People really not feeling this in the current climate for sure

[–] [email protected] 12 points 3 weeks ago

We believe delivering Nokia’s 4G/LTE system to the lunar surface is a transformative moment in the commercialization of space and the maturity of the lunar economy.

.... I fucking hate capitalism.

[–] [email protected] 9 points 3 weeks ago

Oh thank god. Was getting sick of only having hella overpriced and slow satellite internet there.

[–] [email protected] 7 points 3 weeks ago (2 children)
[–] [email protected] 7 points 3 weeks ago* (last edited 3 weeks ago) (1 children)

Yeah, Eriksson too. Both pretty much abandoned their consumer phone business. They have pivoted to afaik mostly telecommunications infrastructure. But both companies do a bunch of other stuff.

Nokia and Eriksson were really happy when Huawei started being kicked out of 5G infrastructure.

[–] [email protected] 2 points 3 weeks ago (1 children)

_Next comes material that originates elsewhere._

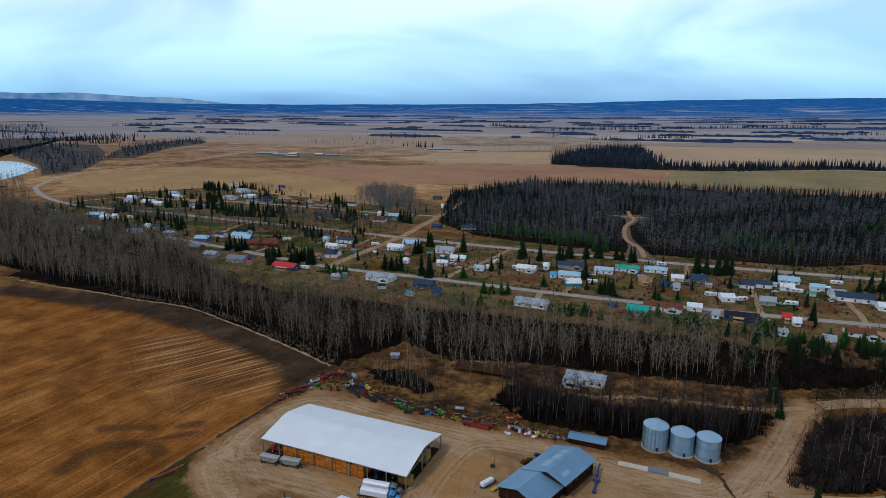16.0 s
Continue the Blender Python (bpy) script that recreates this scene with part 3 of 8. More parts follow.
    oily = step(noisy(0.09, 7, dist=0.6, rough=0.68), 0.60, 0.72)
    gravel = mixc(math2("MULTIPLY", oily, 0.5), gravel, (0.145, 0.075, 0.036))
    rim = step(math2("ADD", masks["yard"], math2("MULTIPLY", math2("SUBTRACT", mottle, 0.5), 0.8)), 1.02, 0.62)
    gravel = mixc(math2("MULTIPLY", rim, 0.55), gravel, ramp(mottle, (0.36, (0.17, 0.074, 0.028)), (0.64, (0.29, 0.142, 0.062))))
    col = mixc(edged("yard", 1.2, 0.22, 0.66), col, gravel)
    lifted = n.new("ShaderNodeVectorMath")
    lifted.operation = "MULTIPLY"
    lifted.inputs[1].default_value = (1.55, 1.5, 1.42)
    l.new(col, lifted.inputs[0])
    speck = math2("SUBTRACT", 0.46, math2("MAXIMUM", math2("MULTIPLY", masks["crop"], 0.10), math2("MULTIPLY", masks["yard"], 0.26)))
    col = mixc(speck, col, mixc(step(grain, 0.3, 0.7), mixc(0.62, col, (0, 0, 0)), lifted.outputs["Vector"]))
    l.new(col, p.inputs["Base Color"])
    bp = n.new("ShaderNodeBump")
    bp.inputs["Strength"].default_value, bp.inputs["Distance"].default_value = 0.6, 0.18
    l.new(math2("ADD", math2("MULTIPLY", grain, 0.5), rows), bp.inputs["Height"])
    l.new(bp.outputs["Normal"], p.inputs["Normal"])
    return m


ground, ground_me = ground_sheet()
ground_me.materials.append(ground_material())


# ---------------------------------------------------------------- roads, river, fields, hills
def curve_through(pts, step=3.0):
    p = [Vector((*a, 0)) for a in pts]
    p = [2 * p[0] - p[1]] + p + [2 * p[-1] - p[-2]]
    out = []
    for a, b, c, d in zip(p, p[1:], p[2:], p[3:]):
        n = max(2, int((c - b).length / step))
        for i in range(n):
            t = i / n
            out.append(0.5 * (2 * b + (c - a) * t + (2 * a - 5 * b + 4 * c - d) * t * t + (3 * b - a - 3 * c + d) * t ** 3))
    out.append(p[-2])
    return out


def ribbon(name, label, pts, width, material, lift=0.14, step=3.0, ragged=0.5, category="road"):
    line = np.array([(c.x, c.y) for c in curve_through(pts, step)])
    rng = np.random.default_rng(len(pts) * 7 + int(abs(pts[0][0])))
    d = np.gradient(line, axis=0)
    d /= np.hypot(d[:, 0], d[:, 1])[:, None]
    across, drop = np.array([-1.0, -0.86, -0.3, 0.3, 0.86, 1.0]), np.array([0.5, 0, 0, 0, 0, 0.5])
    shift = width / 2 * across + rng.uniform(-ragged, ragged, (len(line), 6)) * (np.abs(across) > 0.5)
    x, y = line[:, :1] - d[:, 1:] * shift, line[:, 1:] + d[:, :1] * shift
    co = np.stack([x, y, lie(x, y) + lift - drop], -1).reshape(-1, 3)
    i = np.arange(len(co)).reshape(-1, 6)
    quad = np.stack([i[:-1, :-1], i[1:, :-1], i[1:, 1:], i[:-1, 1:]], -1).reshape(-1, 4)
    me = bpy.data.meshes.new(name)
    me.from_pydata(co.tolist(), [], quad[:, ::-1].tolist())
    me.materials.append(material)
    return tagged(new(name, me), label, category, kind="structure")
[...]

That's not a bad bet. Clearly telecommunications infrastructure is not going away and even radio towers are never going away until physics finds an alternative.

I do kinda miss Nokia's creativity tho

[–] [email protected] 2 points 3 weeks ago (1 children)

HMD are the the spun off Nokia mobile division. They just released a pretty fresh new android flagship.

[–] [email protected] 1 points 3 weeks ago

Wow HMD's stuff looks pretty slick!

[–] [email protected] 1 points 3 weeks ago
[–] [email protected] 6 points 3 weeks ago* (last edited 3 weeks ago)

Meshtastic on the moon... Moontastic!

[–] [email protected] 6 points 3 weeks ago (1 children)
[–] [email protected] 24 points 3 weeks ago

Nah there's always less G on the moon.

[–] [email protected] 2 points 3 weeks ago

Nice, soon the moon will have better mobile connectivity than some rural areas in Germany.